An area of land is shared between two people in the ratio 13 to 10. The first person share is 81 square metres larger than the second person’s. What is the total area of land?
In this question, we have a proportional relationship between the first person share and the second person share. When we have a proportion relationship between two values 𝐴 and 𝐵, we can say that 𝐴 sub one to 𝐵 sub one equals 𝐴 sub two to 𝐵 sub two. And 𝐴 sub one over 𝐵 sub one equals 𝐴 sub two over 𝐵 sub two. The values of 𝐴 sub one and 𝐵 sub one refer to the quantities of 𝐴 and 𝐵 in the first situation. And 𝐴 sub two and 𝐵 sub two refer to the values of the quantity in a second situation. So let’s start by taking our ratio of 13 to 10 and writing it in a fractional form like we can see in the definition which would be 13 over 10.
For the second equivalent fraction, we need a way to note that the first person share is 81 square metres larger than the second person’s. So let’s use a value 𝑥 to represent the size of the second person share of land. When the first person share is 81 square metres larger, we could write this as 𝑥 plus 81. So now, we need to solve this equation to find 𝑥. We can begin by taking the cross product giving us 10 times 𝑥 plus 81 equals 13 times 𝑥.
We then multiply the 10 by each term in the parenthesis, starting with 10 times 𝑥, which is 10 𝑥, and then 10 times 81, which is 810. And we can write our 13 times 𝑥 as 13 𝑥. We can continue then by subtracting 10𝑥 from both sides of our equation, giving us 810 equal three 𝑥, since 13𝑥 take away 10𝑥 is three 𝑥. To find 𝑥, we divide both sides of our equation by three. So 𝑥 equals 270 square metres. So now, we know that the second person share, the value 𝑥, is 270 square metres. To find the first person share, we would work out 270 plus 81, which is 351 square metres. We now need to work out the total area of land. So we add 351 and 270 giving us 621 square metres.
In the next question, we’ll see an example of a different kind of proportion question. We’ll need to be very careful to apply good reasoning as well as good mathematical skills.

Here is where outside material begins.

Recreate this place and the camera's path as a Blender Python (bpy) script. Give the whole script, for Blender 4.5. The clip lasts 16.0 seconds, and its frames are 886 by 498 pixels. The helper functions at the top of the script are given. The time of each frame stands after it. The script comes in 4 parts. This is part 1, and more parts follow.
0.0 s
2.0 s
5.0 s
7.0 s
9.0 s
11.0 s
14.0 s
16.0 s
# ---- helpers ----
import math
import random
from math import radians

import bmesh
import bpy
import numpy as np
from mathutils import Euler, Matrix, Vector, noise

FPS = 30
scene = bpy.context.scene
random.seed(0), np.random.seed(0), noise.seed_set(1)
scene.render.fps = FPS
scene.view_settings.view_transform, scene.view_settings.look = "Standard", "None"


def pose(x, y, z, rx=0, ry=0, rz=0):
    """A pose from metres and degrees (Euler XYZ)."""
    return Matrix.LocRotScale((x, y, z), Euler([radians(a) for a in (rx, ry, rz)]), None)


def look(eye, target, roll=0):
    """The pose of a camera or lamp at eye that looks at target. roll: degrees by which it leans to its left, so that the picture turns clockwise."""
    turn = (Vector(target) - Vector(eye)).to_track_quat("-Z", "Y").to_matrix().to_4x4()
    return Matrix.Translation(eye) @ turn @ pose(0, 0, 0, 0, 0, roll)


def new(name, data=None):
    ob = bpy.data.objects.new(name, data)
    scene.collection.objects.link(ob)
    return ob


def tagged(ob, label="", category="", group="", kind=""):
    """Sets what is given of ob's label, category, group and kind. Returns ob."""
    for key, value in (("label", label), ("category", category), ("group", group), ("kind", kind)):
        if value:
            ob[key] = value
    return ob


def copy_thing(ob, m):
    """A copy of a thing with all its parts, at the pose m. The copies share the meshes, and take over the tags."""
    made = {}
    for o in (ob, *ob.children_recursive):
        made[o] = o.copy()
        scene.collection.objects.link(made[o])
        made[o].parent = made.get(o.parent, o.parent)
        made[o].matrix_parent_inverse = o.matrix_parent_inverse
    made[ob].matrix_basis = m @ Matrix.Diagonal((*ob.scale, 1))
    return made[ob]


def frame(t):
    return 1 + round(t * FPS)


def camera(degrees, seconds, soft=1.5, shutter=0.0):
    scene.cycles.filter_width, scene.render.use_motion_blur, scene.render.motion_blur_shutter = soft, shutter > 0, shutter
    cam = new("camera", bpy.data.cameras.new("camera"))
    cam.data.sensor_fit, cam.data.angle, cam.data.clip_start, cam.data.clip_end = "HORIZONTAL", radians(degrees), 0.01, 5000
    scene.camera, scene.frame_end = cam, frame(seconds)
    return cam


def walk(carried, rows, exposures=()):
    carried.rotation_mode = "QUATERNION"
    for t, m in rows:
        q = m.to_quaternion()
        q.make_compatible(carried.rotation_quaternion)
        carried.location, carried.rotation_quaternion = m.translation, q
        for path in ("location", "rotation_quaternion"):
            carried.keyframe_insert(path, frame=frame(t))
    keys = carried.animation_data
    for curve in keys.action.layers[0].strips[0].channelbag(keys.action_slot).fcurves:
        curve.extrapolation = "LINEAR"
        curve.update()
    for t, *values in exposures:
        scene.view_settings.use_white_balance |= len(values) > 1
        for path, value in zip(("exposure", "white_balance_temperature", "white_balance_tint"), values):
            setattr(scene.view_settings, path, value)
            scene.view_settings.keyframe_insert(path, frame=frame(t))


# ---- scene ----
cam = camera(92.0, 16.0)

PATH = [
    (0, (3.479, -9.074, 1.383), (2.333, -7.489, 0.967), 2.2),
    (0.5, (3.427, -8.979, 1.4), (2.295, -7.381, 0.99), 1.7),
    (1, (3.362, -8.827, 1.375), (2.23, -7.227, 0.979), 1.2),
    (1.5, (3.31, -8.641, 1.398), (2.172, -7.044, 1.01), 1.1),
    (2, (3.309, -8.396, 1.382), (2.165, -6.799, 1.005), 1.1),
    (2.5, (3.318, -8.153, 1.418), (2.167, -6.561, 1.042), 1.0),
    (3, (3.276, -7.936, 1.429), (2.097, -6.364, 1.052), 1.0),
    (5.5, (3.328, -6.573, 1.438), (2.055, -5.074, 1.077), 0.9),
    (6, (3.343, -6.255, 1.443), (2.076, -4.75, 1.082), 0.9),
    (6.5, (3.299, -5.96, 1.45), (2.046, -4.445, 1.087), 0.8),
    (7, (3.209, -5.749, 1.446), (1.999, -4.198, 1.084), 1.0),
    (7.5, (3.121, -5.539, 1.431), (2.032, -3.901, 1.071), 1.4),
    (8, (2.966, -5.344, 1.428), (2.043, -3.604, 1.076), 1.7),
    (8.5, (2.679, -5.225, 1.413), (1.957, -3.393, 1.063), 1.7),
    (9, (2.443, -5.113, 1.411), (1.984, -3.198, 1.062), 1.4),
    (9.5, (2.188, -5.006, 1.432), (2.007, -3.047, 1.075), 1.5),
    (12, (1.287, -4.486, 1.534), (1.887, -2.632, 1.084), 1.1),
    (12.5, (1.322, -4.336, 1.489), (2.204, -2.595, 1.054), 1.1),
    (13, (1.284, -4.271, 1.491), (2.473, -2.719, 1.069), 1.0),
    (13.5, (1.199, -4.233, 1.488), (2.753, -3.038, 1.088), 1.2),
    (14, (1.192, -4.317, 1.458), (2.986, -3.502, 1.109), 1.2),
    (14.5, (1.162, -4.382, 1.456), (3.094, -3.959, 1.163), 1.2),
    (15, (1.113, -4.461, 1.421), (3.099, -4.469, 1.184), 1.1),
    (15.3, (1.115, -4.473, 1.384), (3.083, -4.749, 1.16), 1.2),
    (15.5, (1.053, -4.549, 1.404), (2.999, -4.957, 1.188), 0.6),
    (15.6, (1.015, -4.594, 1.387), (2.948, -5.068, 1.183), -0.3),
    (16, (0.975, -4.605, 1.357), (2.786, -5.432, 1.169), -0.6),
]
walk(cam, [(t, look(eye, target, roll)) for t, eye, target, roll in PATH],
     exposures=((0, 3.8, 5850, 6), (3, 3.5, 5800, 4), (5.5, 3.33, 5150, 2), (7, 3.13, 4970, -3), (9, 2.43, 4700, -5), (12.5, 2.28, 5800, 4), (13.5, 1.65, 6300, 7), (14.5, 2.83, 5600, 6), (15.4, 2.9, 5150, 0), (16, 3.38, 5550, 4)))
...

It took three people two and one-third hours to paint a large room. How long would it take six people to paint the same room assuming that they all work at the same rate?

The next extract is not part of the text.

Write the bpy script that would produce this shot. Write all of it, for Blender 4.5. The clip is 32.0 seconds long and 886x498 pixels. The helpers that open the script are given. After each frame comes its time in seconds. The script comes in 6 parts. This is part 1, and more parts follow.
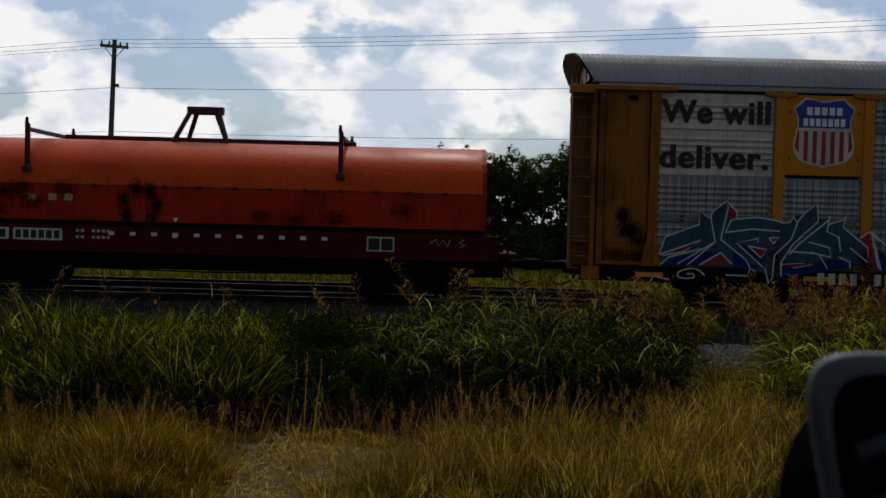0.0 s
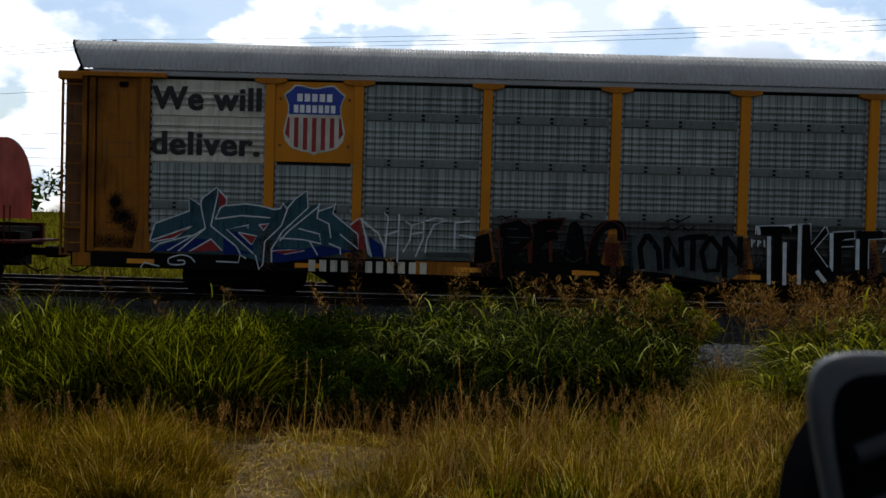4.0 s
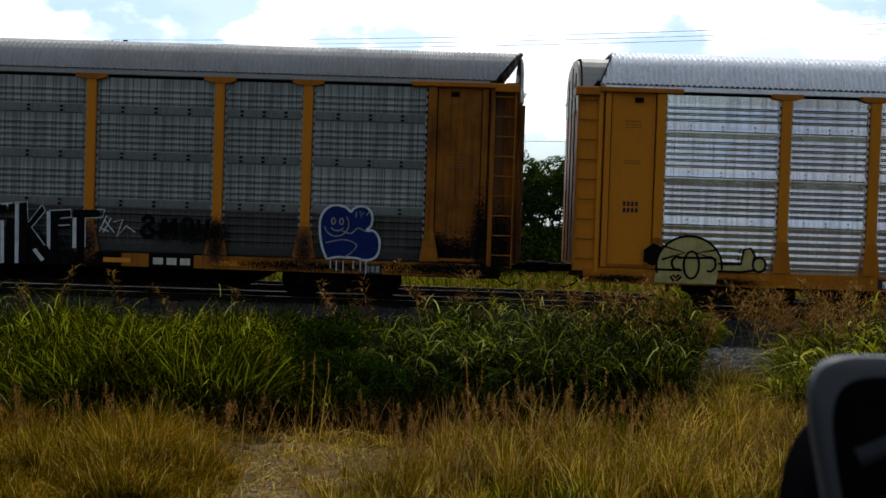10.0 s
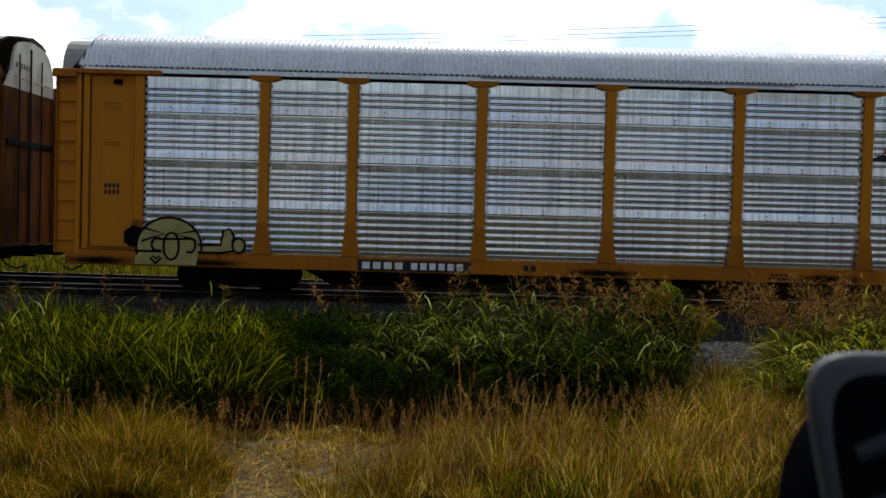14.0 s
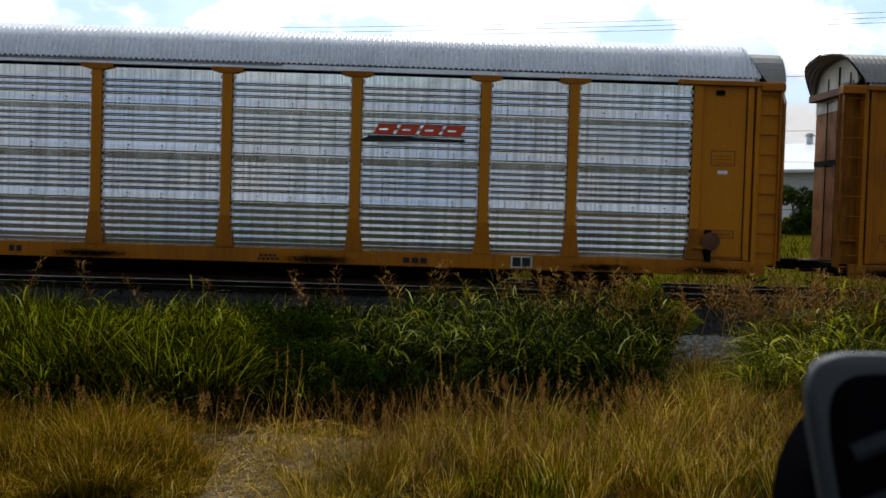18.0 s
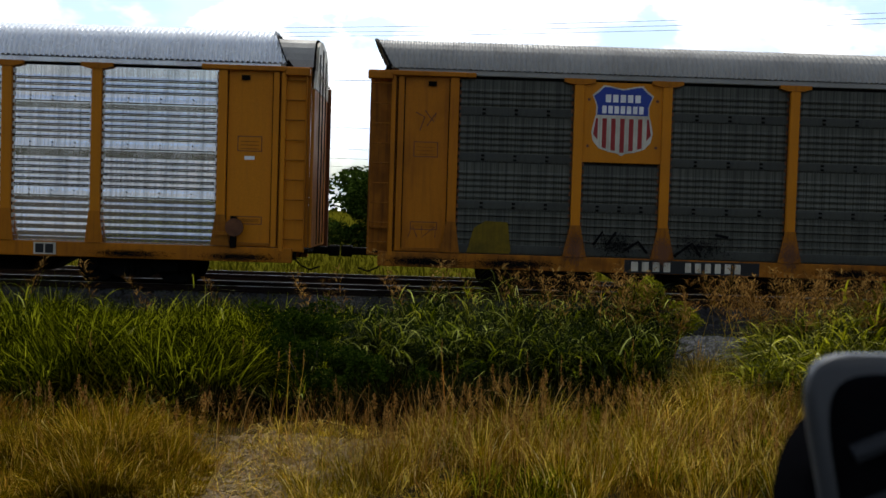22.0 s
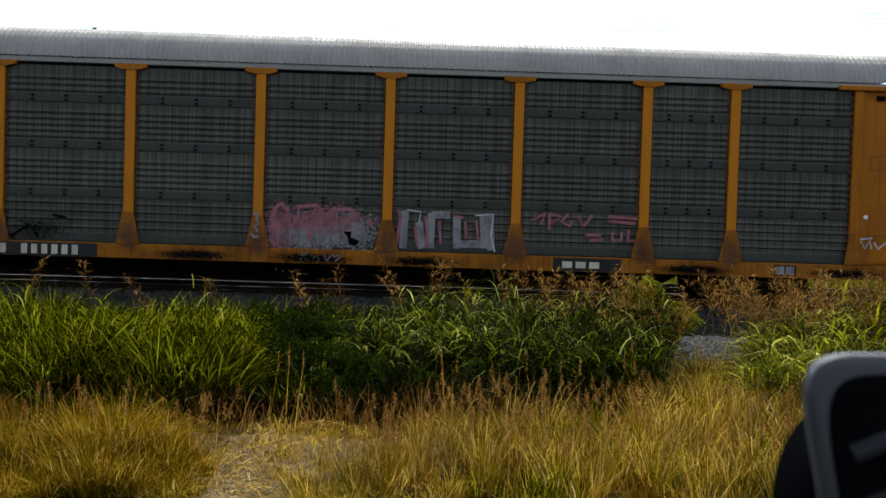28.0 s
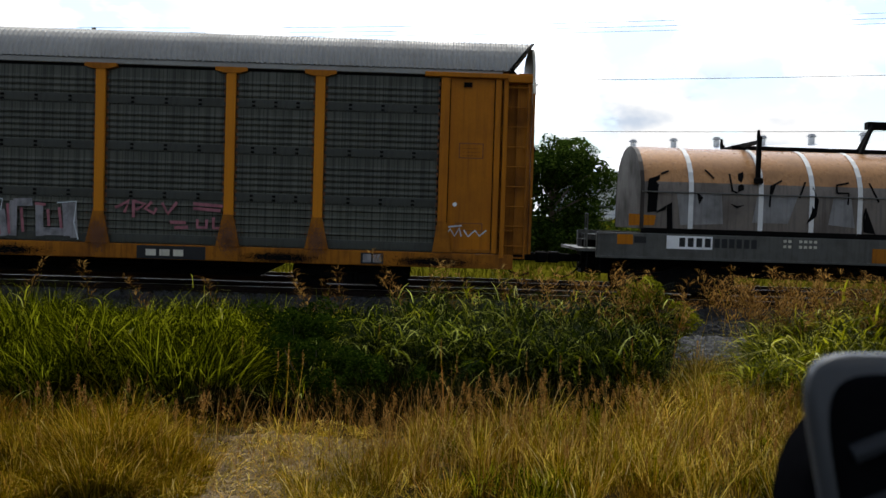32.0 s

Let’s start by considering this as a ratio of the people to the time taken. So for three people, taking two and third hours to paint a room, we could write this as the ratio three to two and a third. We need to work out for six people how long will it take to paint the same room. It would be very easy to think we must simply multiply by two. However, we need to think carefully about the problem that’s presented. If we were painting a room and we asked someone to help us, would we expect it to take a longer time or a shorter time? We’d would expect that more people would mean that the time taken would be less. Here, we have an example of an indirect proportion. In an indirect proportion, as one variable increases, the other variable decreases. Here, as the number of people increases, the time taken would actually decrease.

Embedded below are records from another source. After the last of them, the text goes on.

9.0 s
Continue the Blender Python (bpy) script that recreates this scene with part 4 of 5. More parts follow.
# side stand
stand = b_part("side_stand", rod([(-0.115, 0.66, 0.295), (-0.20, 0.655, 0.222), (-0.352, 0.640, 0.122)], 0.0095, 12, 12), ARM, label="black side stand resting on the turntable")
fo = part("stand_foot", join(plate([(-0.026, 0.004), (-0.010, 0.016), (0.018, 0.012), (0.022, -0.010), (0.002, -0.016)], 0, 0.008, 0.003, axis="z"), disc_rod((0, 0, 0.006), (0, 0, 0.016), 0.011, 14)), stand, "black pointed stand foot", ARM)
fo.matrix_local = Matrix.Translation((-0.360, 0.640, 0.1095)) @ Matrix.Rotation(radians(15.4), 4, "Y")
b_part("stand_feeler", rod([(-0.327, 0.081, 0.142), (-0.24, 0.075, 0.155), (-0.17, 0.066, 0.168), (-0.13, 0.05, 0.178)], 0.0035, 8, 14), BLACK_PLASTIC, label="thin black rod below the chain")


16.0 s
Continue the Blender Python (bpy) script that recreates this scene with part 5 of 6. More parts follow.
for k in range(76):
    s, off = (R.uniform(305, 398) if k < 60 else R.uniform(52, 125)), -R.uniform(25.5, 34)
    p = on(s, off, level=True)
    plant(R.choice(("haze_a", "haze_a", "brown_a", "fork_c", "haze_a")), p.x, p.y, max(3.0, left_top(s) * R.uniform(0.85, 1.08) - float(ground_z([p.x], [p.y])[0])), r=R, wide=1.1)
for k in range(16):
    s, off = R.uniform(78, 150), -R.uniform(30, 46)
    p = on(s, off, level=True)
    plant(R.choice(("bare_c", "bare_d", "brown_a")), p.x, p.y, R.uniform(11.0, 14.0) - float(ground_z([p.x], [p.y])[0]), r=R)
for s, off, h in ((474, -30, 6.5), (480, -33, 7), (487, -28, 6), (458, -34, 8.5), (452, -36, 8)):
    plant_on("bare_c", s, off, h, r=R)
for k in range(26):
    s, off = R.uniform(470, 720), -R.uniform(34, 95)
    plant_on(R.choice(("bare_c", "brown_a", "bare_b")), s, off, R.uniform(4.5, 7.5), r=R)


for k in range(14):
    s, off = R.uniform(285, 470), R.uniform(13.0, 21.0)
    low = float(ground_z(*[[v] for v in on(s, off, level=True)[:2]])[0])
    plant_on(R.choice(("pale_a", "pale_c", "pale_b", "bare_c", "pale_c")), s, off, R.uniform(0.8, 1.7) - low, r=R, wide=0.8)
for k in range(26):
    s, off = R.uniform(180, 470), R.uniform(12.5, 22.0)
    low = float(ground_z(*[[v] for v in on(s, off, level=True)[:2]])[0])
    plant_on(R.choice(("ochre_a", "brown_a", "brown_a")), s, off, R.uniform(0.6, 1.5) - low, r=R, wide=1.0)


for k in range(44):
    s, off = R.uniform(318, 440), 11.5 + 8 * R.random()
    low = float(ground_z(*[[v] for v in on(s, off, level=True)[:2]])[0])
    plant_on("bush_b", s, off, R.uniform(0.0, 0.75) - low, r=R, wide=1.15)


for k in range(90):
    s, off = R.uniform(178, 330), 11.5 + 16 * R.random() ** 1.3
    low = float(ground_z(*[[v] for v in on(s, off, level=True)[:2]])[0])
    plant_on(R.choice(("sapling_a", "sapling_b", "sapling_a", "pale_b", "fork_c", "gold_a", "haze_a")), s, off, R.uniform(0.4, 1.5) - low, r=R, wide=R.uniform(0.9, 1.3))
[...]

So to answer this question, let’s take the variable 𝑡 to represent the time taken. We can write that three times two and a third equals six times 𝑡. The left-hand side of our equation represents the total time taken by our three people spending two and a third hours each painting the room. We can simplify our equation by writing three times seven over three equals six 𝑡, since our mixed member fraction two and a third becomes seven over three as an improper fraction. Since our threes on the left-hand side will cancel, we then have seven equals six 𝑡. To find 𝑡 then, we can divide both sides of our equation by six giving us seven over six. We could also write this as one and one-sixth. So our final answer then is that it takes six people one and one-sixth hours to paint the room.
Let’s check our answer by considering this indirect proportion. We know that it takes three people two and a third hours to paint the room. We know that we’re considering six people and we must multiply three by two to get six. The time taken by three people is two and a third hours. And we’ve established that we don’t multiply this value by two. However, since there is an indirect proportion, the values are still proportional in some way. The inverse of multiplying by two would be dividing by two, which is equivalent to multiplying by a half. So when we divide two and a third by two, we would get one and one-sixth hours, which would confirm our original answer of one and a sixth hours.
Now, let’s summarise the key points we’ve learned in this video. Quantities 𝐴 and 𝐵 are directly proportional if, in a given situation, the quantity of 𝐴 is 𝐴 sub one and 𝐵 is 𝐵 sub one. And in a different situation, the quantity of 𝐴 is 𝐴 sub two and of 𝐵 is 𝐵 sub two. Then 𝐴 sub one to 𝐵 sub one equals 𝐴 sub two to 𝐵 sub two. and 𝐴 sub one over 𝐵 sub one equals 𝐴 sub two over 𝐵 sub two. We could summarise this by saying two quantities are directly proportional if their ratios are equivalent.
We also learned about the unit rate, which is a two-term ratio where the second term is one. We also saw an example of a question involving indirect proportion, which is when one variable increases, the other variable decreases. So when we’re answering a question on proportion, we need to be careful to use our logic and reasoning skills as well. Since in a question involving a relationship with indirect proportion then the rules of direct proportion would not apply to them.